==== Supplied information

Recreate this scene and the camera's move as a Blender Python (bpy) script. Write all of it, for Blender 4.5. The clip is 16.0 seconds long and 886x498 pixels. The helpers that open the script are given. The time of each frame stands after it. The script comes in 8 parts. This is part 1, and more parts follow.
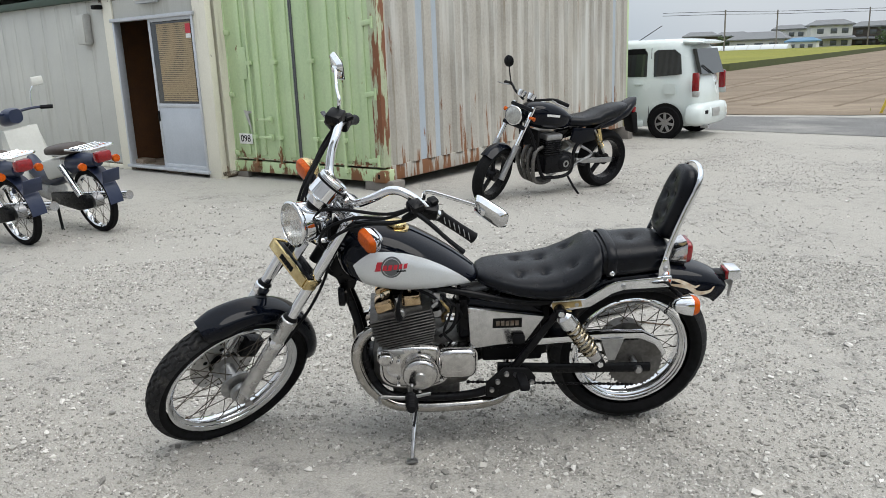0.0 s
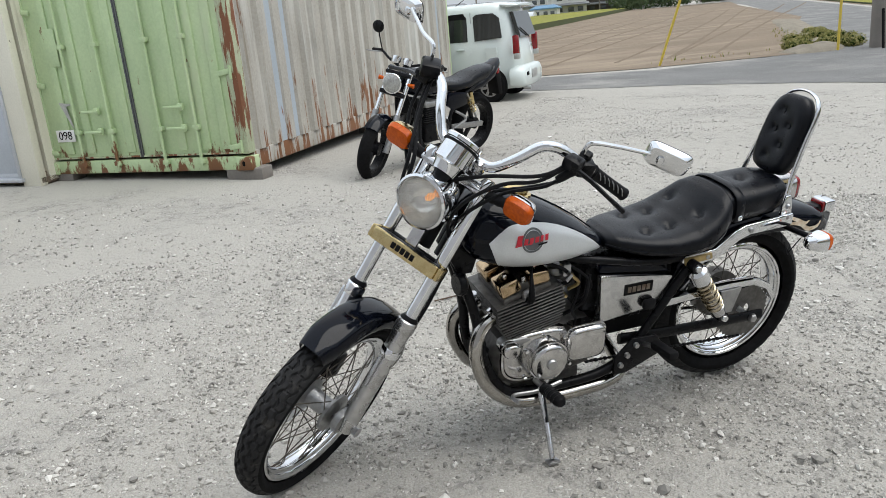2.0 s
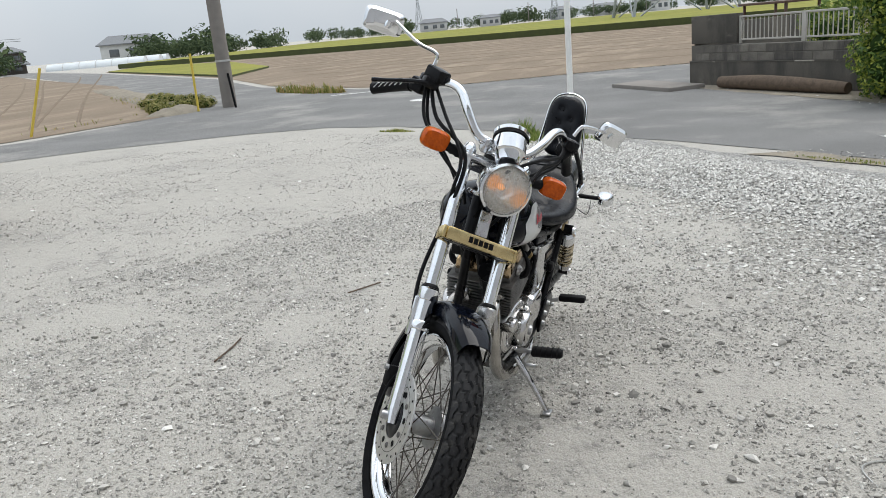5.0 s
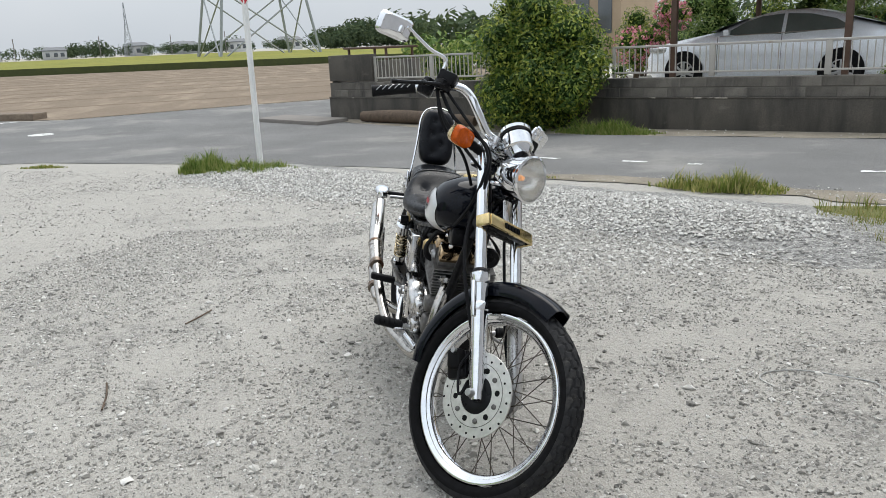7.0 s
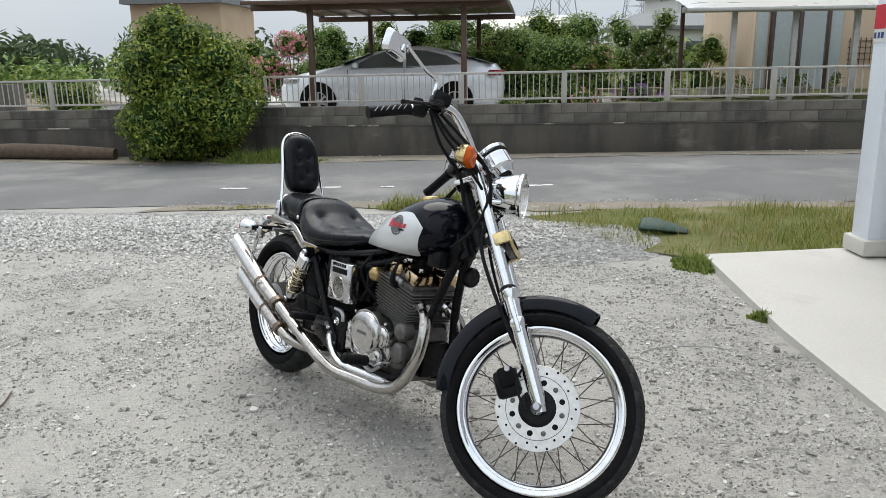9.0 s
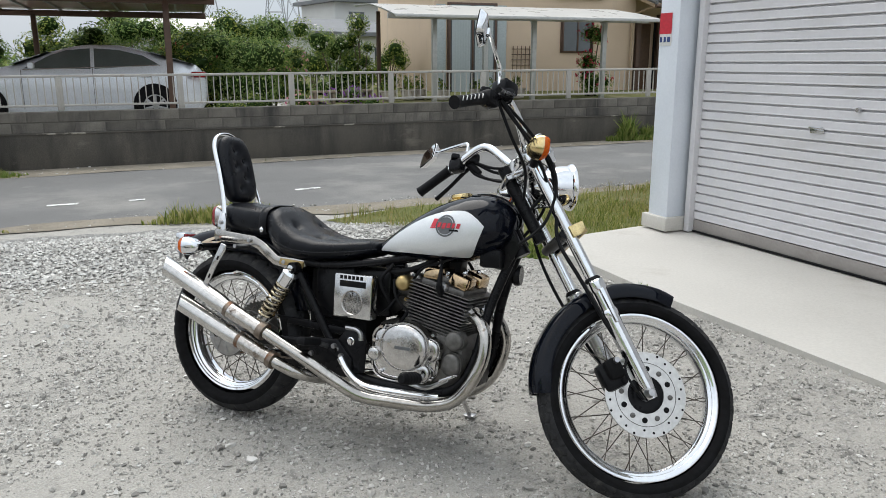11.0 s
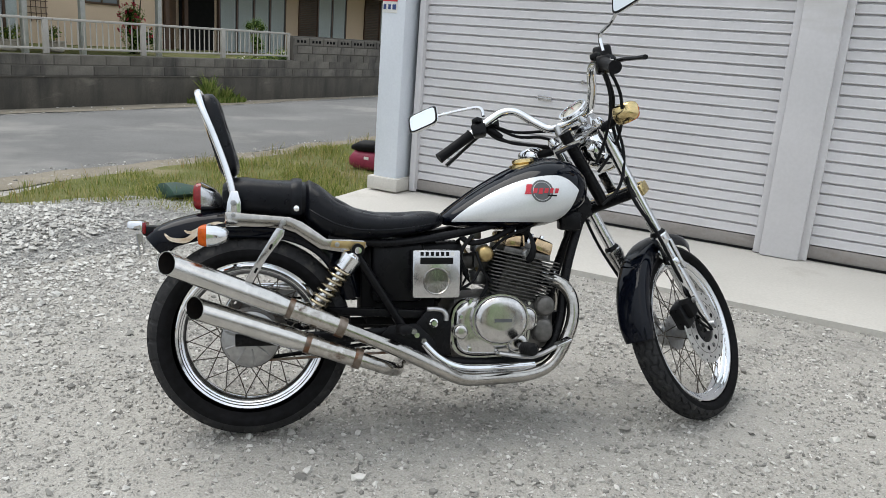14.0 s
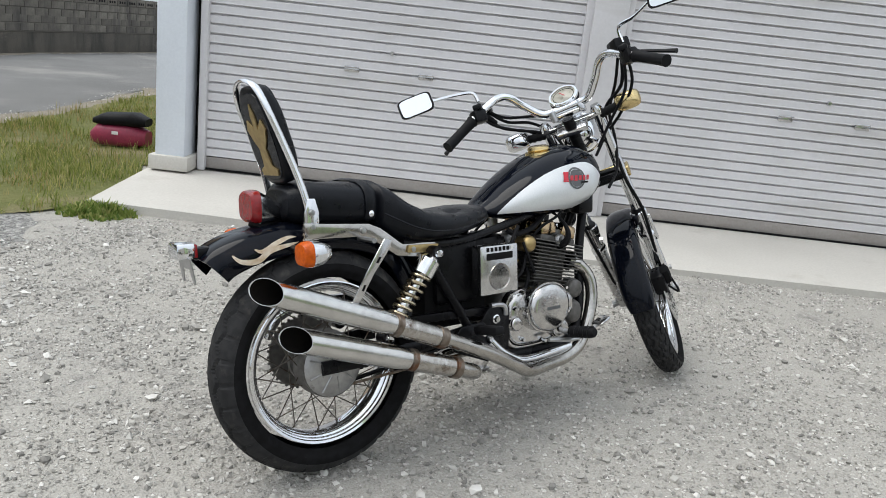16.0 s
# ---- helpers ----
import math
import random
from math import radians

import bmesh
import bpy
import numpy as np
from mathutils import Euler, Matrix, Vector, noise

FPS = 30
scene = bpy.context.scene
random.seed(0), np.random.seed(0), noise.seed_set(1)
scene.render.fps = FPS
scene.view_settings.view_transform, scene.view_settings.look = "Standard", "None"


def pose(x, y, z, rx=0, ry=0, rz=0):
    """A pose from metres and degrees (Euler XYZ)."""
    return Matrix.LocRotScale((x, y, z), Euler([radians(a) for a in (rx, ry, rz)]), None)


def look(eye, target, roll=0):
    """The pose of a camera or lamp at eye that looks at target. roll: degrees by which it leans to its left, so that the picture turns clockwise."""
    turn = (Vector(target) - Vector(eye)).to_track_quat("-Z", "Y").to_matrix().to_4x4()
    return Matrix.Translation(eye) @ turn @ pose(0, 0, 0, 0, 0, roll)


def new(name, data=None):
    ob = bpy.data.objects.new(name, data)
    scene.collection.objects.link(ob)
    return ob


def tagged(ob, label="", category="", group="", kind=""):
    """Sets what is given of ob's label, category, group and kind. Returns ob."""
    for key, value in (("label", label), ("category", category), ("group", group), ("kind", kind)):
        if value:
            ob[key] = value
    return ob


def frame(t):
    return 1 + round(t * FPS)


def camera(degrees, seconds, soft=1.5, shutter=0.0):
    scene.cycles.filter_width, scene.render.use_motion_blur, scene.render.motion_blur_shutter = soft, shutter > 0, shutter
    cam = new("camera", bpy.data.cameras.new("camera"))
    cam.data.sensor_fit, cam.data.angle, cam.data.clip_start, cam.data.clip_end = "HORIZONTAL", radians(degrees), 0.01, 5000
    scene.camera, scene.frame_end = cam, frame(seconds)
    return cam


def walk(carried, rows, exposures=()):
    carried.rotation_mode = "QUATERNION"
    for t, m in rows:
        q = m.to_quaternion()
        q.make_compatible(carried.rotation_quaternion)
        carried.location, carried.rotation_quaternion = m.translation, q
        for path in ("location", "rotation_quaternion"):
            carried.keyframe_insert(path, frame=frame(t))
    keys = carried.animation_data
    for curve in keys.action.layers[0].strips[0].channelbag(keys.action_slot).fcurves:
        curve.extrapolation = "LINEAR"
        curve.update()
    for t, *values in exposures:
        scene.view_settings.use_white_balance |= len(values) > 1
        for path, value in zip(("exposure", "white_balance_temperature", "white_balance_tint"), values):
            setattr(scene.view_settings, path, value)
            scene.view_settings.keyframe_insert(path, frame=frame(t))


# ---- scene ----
cam = camera(59.0, 16.0, 0.5)
PATH = [
    (0, (0.817, 2.769, 1.387), (0.705, 0.831, 0.904), -2.2),
    (0.5, (1.057, 2.711, 1.371), (0.908, 0.777, 0.885), -3.4),
    (1, (1.294, 2.606, 1.367), (1.046, 0.687, 0.86), -4.4),
    (1.5, (1.518, 2.361, 1.343), (1.098, 0.48, 0.809), -4.8),
    (2, (1.752, 2.163, 1.324), (1.108, 0.356, 0.759), -5.2),
    (2.5, (2.037, 1.985, 1.335), (1.146, 0.296, 0.74), -5.2),
    (3, (2.247, 1.739, 1.316), (1.117, 0.207, 0.702), -5.4),
    (3.5, (2.452, 1.539, 1.335), (1.106, 0.196, 0.715), -5.3),
    (4, (2.726, 1.358, 1.333), (1.2, 0.22, 0.719), -5.3),
    (4.2, (2.821, 1.289, 1.341), (1.229, 0.239, 0.738), -5.1),
    (6.3, (3.458, 0.153, 1.31), (1.532, 0.027, 0.786), -4.1),
    (6.5, (3.451, 0.016, 1.349), (1.523, 0.005, 0.818), -3.2),
    (7, (3.479, -0.291, 1.317), (1.567, -0.016, 0.799), -2.4),
    (7.5, (3.456, -0.572, 1.334), (1.601, -0.018, 0.833), -1.6),
    (8, (3.226, -0.851, 1.328), (1.459, -0.051, 0.839), -1.1),
    (8.5, (3.083, -1.153, 1.3), (1.428, -0.137, 0.822), -0.8),
    (9, (2.935, -1.433, 1.318), (1.416, -0.22, 0.847), -0.6),
    (9.2, (2.848, -1.512, 1.299), (1.386, -0.23, 0.831), -0.6),
    (11.3, (1.712, -2.13, 1.256), (0.972, -0.33, 0.795), 0.4),
    (11.5, (1.602, -2.169, 1.24), (0.946, -0.336, 0.78), 0.6),
    (12, (1.304, -2.3, 1.24), (0.862, -0.405, 0.78), 1.1),
    (12.5, (1.028, -2.279, 1.205), (0.804, -0.345, 0.746), 1.9),
    (13, (0.701, -2.216, 1.22), (0.696, -0.272, 0.75), 2.8),
    (13.5, (0.371, -2.24, 1.193), (0.563, -0.31, 0.705), 3.6),
    (14, (0.092, -2.208, 1.188), (0.478, -0.311, 0.687), 4.4),
    (14.5, (-0.216, -2.016, 1.193), (0.369, -0.174, 0.679), 5.1),
    (15, (-0.511, -1.928, 1.165), (0.286, -0.169, 0.645), 5.5),
    (15.5, (-0.785, -1.836, 1.176), (0.232, -0.196, 0.65), 6.1),
    (16, (-0.982, -1.617, 1.16), (0.223, -0.108, 0.642), 6.5),
]
walk(cam, [(t, look(eye, target, roll)) for t, eye, target, roll in PATH])


# world and light: an even, bright overcast sky
world = bpy.data.worlds.new("overcast_sky")
scene.world = world
world.use_nodes = True
wn, wl = world.node_tree.nodes, world.node_tree.links
wn.clear()
sky = wn.new("ShaderNodeTexSky")
sky.sky_type = "NISHITA"
sky.sun_disc = False
sky.sun_elevation, sky.sun_rotation = radians(58), radians(200)
sky.dust_density, sky.air_density, sky.ozone_density = 4.0, 1.0, 1.0
sky_bg = wn.new("ShaderNodeBackground")
sky_bg.inputs["Strength"].default_value = 0.06
cloud_bg = wn.new("ShaderNodeBackground")
tc = wn.new("ShaderNodeTexCoord")
cl = wn.new("ShaderNodeTexNoise")
cl.inputs["Scale"].default_value, cl.inputs["Detail"].default_value = 2.2, 4
cr = wn.new("ShaderNodeValToRGB")
cr.color_ramp.elements[0].position, cr.color_ramp.elements[1].position = 0.3, 0.75
cr.color_ramp.elements[0].color = (0.66, 0.75, 0.84, 1)
cr.color_ramp.elements[1].color = (0.86, 0.90, 0.95, 1)
wl.new(tc.outputs["Generated"], cl.inputs["Vector"])
wl.new(cl.outputs["Fac"], cr.inputs["Fac"])
wl.new(cr.outputs["Color"], cloud_bg.inputs["Color"])
# overcast: brighter overhead than at the horizon
up = wn.new("ShaderNodeSeparateXYZ")
lift = wn.new("ShaderNodeMapRange")
lift.inputs["From Min"].default_value, lift.inputs["From Max"].default_value = 0.0, 0.6
lift.inputs["To Min"].default_value, lift.inputs["To Max"].default_value = 0.92, 1.75
wl.new(tc.outputs["Generated"], up.inputs["Vector"])
wl.new(up.outputs["Z"], lift.inputs["Value"])
wl.new(lift.outputs["Result"], cloud_bg.inputs["Strength"])
wl.new(sky.outputs["Color"], sky_bg.inputs["Color"])
mixw = wn.new("ShaderNodeMixShader")
mixw.inputs["Fac"].default_value = 0.8
wout = wn.new("ShaderNodeOutputWorld")
wl.new(sky_bg.outputs["Background"], mixw.inputs[1])
wl.new(cloud_bg.outputs["Background"], mixw.inputs[2])
wl.new(mixw.outputs["Shader"], wout.inputs["Surface"])

sun = new("sun", bpy.data.lights.new("sun", "SUN"))
sun.data.energy, sun.data.angle, sun.data.color = 2.1, radians(48), (1.0, 0.965, 0.91)
sun.matrix_world = look((-3.0, 2.2, 6.5), (0, 0, 0))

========

- _What you will do_: Every line containing the string "render" must be listed.

- _Answer for the task_:
scene.render.fps = FPS
    scene.cycles.filter_width, scene.render.use_motion_blur, scene.render.motion_blur_shutter = soft, shutter > 0, shutter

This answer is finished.